By Medha Singh and Bansari Mayur Kamdar
(Reuters) – Shares of Union Pacific Corp and CSX Corp rose in premarket trading on Thursday after major U.S. railroads struck a tentative deal with unions for better pay and working conditions, narrowly averting a rail shutdown.
The two sides reached the agreement following 20 hours of intense talks brokered by the Biden administration. The deal now goes to the unions to be voted on, a person familiar with the talks told Reuters.
Shares of Union Pacific rose 4% and CSX gained 2.5%.
If a deal had not materialized before the deadline of one minute after midnight on Friday, the resulting legal worker strikes could have cost the U.S. economy $2 billion per day and led to food and fuel supply disruptions across the country.
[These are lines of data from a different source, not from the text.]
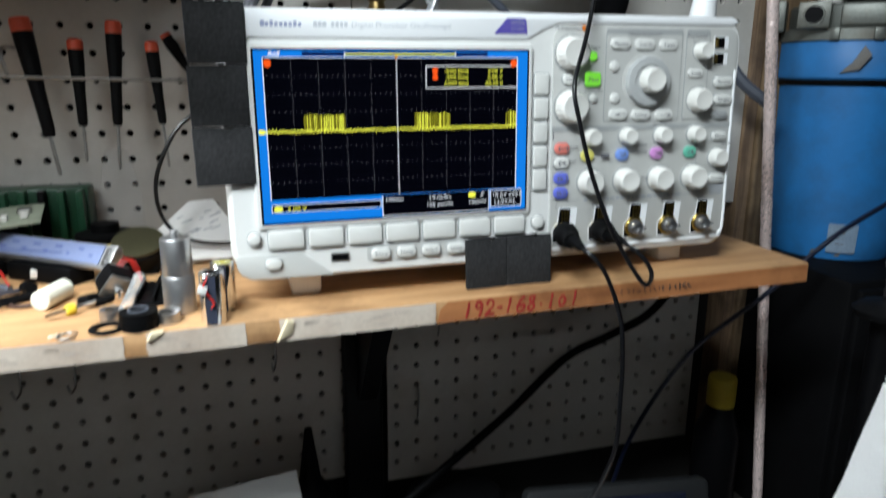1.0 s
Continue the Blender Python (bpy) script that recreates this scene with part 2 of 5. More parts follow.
def box(sx, sy, sz, at=(0, 0, 0), bevel=0.0, seg=2, bm=None, turn=None, taper=1.0):
    """A box centred on at, edges rounded; taper narrows its top."""
    one = bmesh.new()
    bmesh.ops.create_cube(one, size=1)
    for v in one.verts:
        k = taper if v.co.z > 0 else 1.0
        v.co = Vector((v.co.x * sx * k, v.co.y * sy * k, v.co.z * sz))
    if bevel:
        bmesh.ops.bevel(one, geom=one.edges[:], offset=bevel, segments=seg, affect="EDGES", profile=0.5)
    mm = Matrix.Translation(at) @ (turn or Matrix())
    bmesh.ops.transform(one, matrix=mm, verts=one.verts)
    return join(bm, one)


def join(bm, one):
    if bm is None:
        return one
    me = bpy.data.meshes.new("tmp")
    one.to_mesh(me)
    one.free()
    bm.from_mesh(me)
    bpy.data.meshes.remove(me)
    return bm


def lathe(profile, n=24, bm=None, m=None, ripple=0.0, ribs=0):
    """A turned body from (radius, height) pairs; ripple and ribs flute it."""
    one = bmesh.new()
    rings = []
    for r, z in profile:
        if r < 1e-6:
            rings.append([one.verts.new((0, 0, z))])
            continue
        ring = []
        for i in range(n):
            a = 2 * math.pi * i / n
            k = r * (1 - ripple * (0.5 + 0.5 * math.cos(ribs * a))) if ribs else r
            ring.append(one.verts.new((k * math.cos(a), k * math.sin(a), z)))
        rings.append(ring)
    for a, b in zip(rings, rings[1:]):
        for i in range(n):
            j = (i + 1) % n
            if len(a) == 1 and len(b) == 1:
                continue
            if len(a) == 1:
                one.faces.new((a[0], b[i], b[j]))
            elif len(b) == 1:
                one.faces.new((a[i], a[j], b[0]))
            else:
                one.faces.new((a[i], a[j], b[j], b[i]))
    for ring in (rings[0], rings[-1]):
        if len(ring) > 2:
            one.faces.new(ring)
    if m is not None:
        bmesh.ops.transform(one, matrix=m, verts=one.verts)
    return join(bm, one)


def ringshape(R, r, h=None, n=28, k=10, bm=None, m=None):
    """A torus, or with h a flat-sided ring."""
    one = bmesh.new()
    sect = [(R + r * math.cos(2 * math.pi * j / k), r * math.sin(2 * math.pi * j / k)) for j in range(k)] if h is None else [
        (R - r, -h / 2), (R + r, -h / 2), (R + r, h / 2), (R - r, h / 2)]
    rows = [[one.verts.new((q * math.cos(2 * math.pi * i / n), q * math.sin(2 * math.pi * i / n), z)) for q, z in sect] for i in range(n)]
    for i in range(n):
        for j in range(len(sect)):
            a, b, jj = rows[i], rows[(i + 1) % n], (j + 1) % len(sect)
            one.faces.new((a[j], b[j], b[jj], a[jj]))
    if m is not None:
        bmesh.ops.transform(one, matrix=m, verts=one.verts)
    return join(bm, one)


def spline(points, per=8):
    """A smooth line through the points."""
    p = [Vector(q) for q in points]
    p = [2 * p[0] - p[1]] + p + [2 * p[-1] - p[-2]]
    out = []
    for i in range(1, len(p) - 2):
        for s in range(per):
            t = s / per
            a, b, c, d = p[i - 1:i + 3]
            out.append(0.5 * ((2 * b) + (c - a) * t + (2 * a - 5 * b + 4 * c - d) * t * t + (3 * b - a - 3 * c + d) * t ** 3))
    return out + [p[-2]]


def tube(points, radius, n=8, per=8, bm=None, smooth=True, flat=1.0):
    """A round line swept along the points; radius may be a function of 0..1. flat squeezes it."""
    line = spline(points, per) if smooth else [Vector(q) for q in points]
    one = bmesh.new()
    rows, side = [], None
    for i, c in enumerate(line):
        d = (line[min(i + 1, len(line) - 1)] - line[max(i - 1, 0)]).normalized()
        if side is None:
            side = d.cross(Vector((0, 0, 1)) if abs(d.z) < 0.9 else Vector((1, 0, 0))).normalized()
        side = (side - d * side.dot(d)).normalized()
        other = d.cross(side)
        r = radius(i / (len(line) - 1)) if callable(radius) else radius
        rows.append([one.verts.new(c + side * r * math.cos(2 * math.pi * j / n) + other * r * flat * math.sin(2 * math.pi * j / n)) for j in range(n)])
    for a, b in zip(rows, rows[1:]):
        for j in range(n):
            one.faces.new((a[j], a[(j + 1) % n], b[(j + 1) % n], b[j]))
    one.faces.new(rows[0])
    one.faces.new(rows[-1])
    return join(bm, one)


def slab(outline, depth, bevel=0.0, m=None, bm=None, seg=2):
    """A flat plate from an outline in x, z, its front at y = 0 and its back at y = depth."""
    one = bmesh.new()
    face = one.faces.new([one.verts.new((x, 0, z)) for x, z in outline])
    made = bmesh.ops.extrude_face_region(one, geom=[face])
    for v in made["geom"]:
        if isinstance(v, bmesh.types.BMVert):
            v.co.y += depth
    if bevel:
        front = [e for e in one.edges if all(abs(v.co.y) < 1e-7 for v in e.verts)]
        bmesh.ops.bevel(one, geom=front, offset=bevel, segments=seg, affect="EDGES", profile=0.5)
    if m is not None:
        bmesh.ops.transform(one, matrix=m, verts=one.verts)
    return join(bm, one)


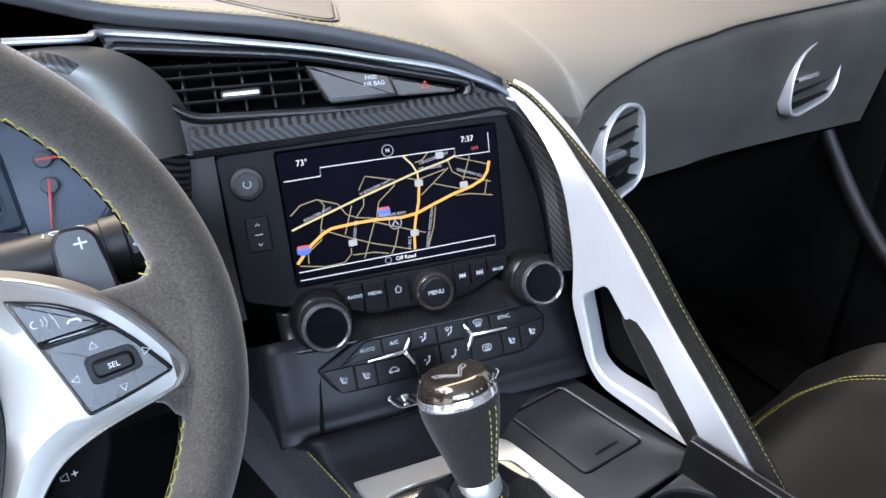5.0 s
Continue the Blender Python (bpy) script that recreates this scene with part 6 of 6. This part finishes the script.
# passenger's side of the dash
pd = thing("passenger_dash", "charcoal suede dash face before the passenger seat", "dashboard")
edge_ = [(x, y - 0.0020, z + 0.0006) for x, y, z in front[10:]]
mids = ((0.478, 0.500), (0.502, 0.501), (0.520, 0.502), (0.542, 0.503), (0.575, 0.506), (0.615, 0.511), (0.655, 0.515), (0.712, 0.519), (0.81, 0.528), (1.10, 0.527))
rows = [edge_, [(x * 0.6 + e[0] * 0.4, min(y, e[1]) - 0.0035, e[2] * 0.72 + 0.70 * 0.28) for (x, y), e in zip(mids, edge_)], [(x, y - 0.003, 0.694) for x, y in mids],
        [(x, y + 0.013, 0.640 - 0.065 * (x - 0.475)) for x, y in mids]]
part("suede_band", sheet(rows, 6, 6), BANDSUEDE, pd, "grey suede band")
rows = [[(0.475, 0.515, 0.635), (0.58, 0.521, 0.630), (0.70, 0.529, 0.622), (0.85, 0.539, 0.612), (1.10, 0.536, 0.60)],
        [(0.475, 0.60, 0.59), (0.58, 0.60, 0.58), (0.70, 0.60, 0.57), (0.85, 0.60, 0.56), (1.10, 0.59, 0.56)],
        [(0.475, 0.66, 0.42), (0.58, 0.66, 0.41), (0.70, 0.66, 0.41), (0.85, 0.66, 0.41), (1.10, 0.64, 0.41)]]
# glovebox face coloured near-black for the shade under the dash
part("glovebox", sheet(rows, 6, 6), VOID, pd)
part("edge_seam", sweep(cr([(x, y - 0.003, z + 0.0005) for x, y, z in front[11:]], 6), oval(0.0016, 0.0010, 8), up=(0, -1, 0)), LEATHER, pd, "dark piped seam")


def side_vent(m, w, h):
    v = thing("side_air_vent", "black slatted air vent in a chrome ring on the passenger's dash", "air vent", m)
    o = rounded([V(-w * 0.5, -h * 0.5), V(w * 0.5, -h * 0.35), V(w * 0.5, h * 0.42), V(0, h * 0.5), V(-w * 0.45, h * 0.25)], [w * 0.3, w * 0.35, w * 0.3, w * 0.3, w * 0.35], 6)
    part("chrome_ring", ring(o, inset(ccw(o), 0.0035), -0.01, 0.006, 90, 0.0012), SILVER, v)
    part("back", slab(inset(ccw(o), 0.002), -0.03, -0.022, 0.001), VOID, v)
    for k in range(5):
        y = h * (-0.33 + 0.165 * k)
        part("slat", sweep([(-w * 0.40, y - 0.002, -0.006), (w * 0.40, y + 0.004, -0.006)], [(-0.008, -0.0009), (0.008, -0.0009), (0.008, 0.0009), (-0.008, 0.0009)], up=(0, 1, 0)), PLASTIC, v)
    part("slider", slab(rect(w * 0.4, 0.006, 0.002, 3, -w * 0.1, 0.0), -0.006, 0.003, 0.001), CHROME, v)
    return v


side_vent(fr((0.573, 0.496, 0.683), 8, 8), 0.068, 0.098)
side_vent(fr((0.925, 0.526, 0.695), 6, 4), 0.115, 0.095)

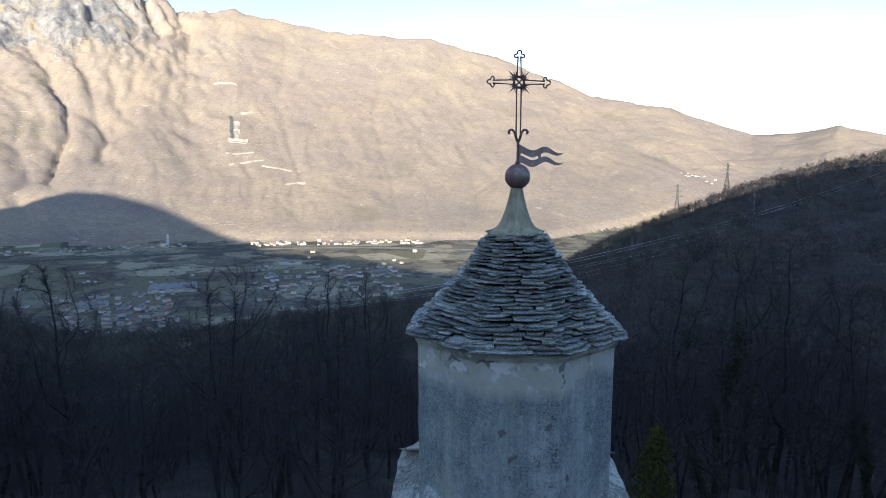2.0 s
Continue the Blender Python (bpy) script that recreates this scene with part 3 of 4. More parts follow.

“(Railroads) have averted this industrial unrest, which can only be good for their financial performance,” said Susannah Streeter, senior investment and markets analyst at Hargreaves Lansdown.
Negotiations between railroads including Union Pacific, Berkshire Hathaway’s BNSF, CSX, Norfolk Southern and Kansas City Southern and a dozen unions had stretched on for more than two years.
The deal also offers some relief to investors already grappling with the impact of the Federal Reserve’s relentless interest rate hikes to curb surging inflation.
Wall Street suffered its worst day in more than two years on Tuesday after a hot August inflation report fueled bets of more aggressive monetary policy tightening.
“Digging deeper, many might have wondered how much of an impact a strike might have on rate rise discussions due to the potential impact on inflation,” said Danni Hewson, financial analyst at AJ Bell.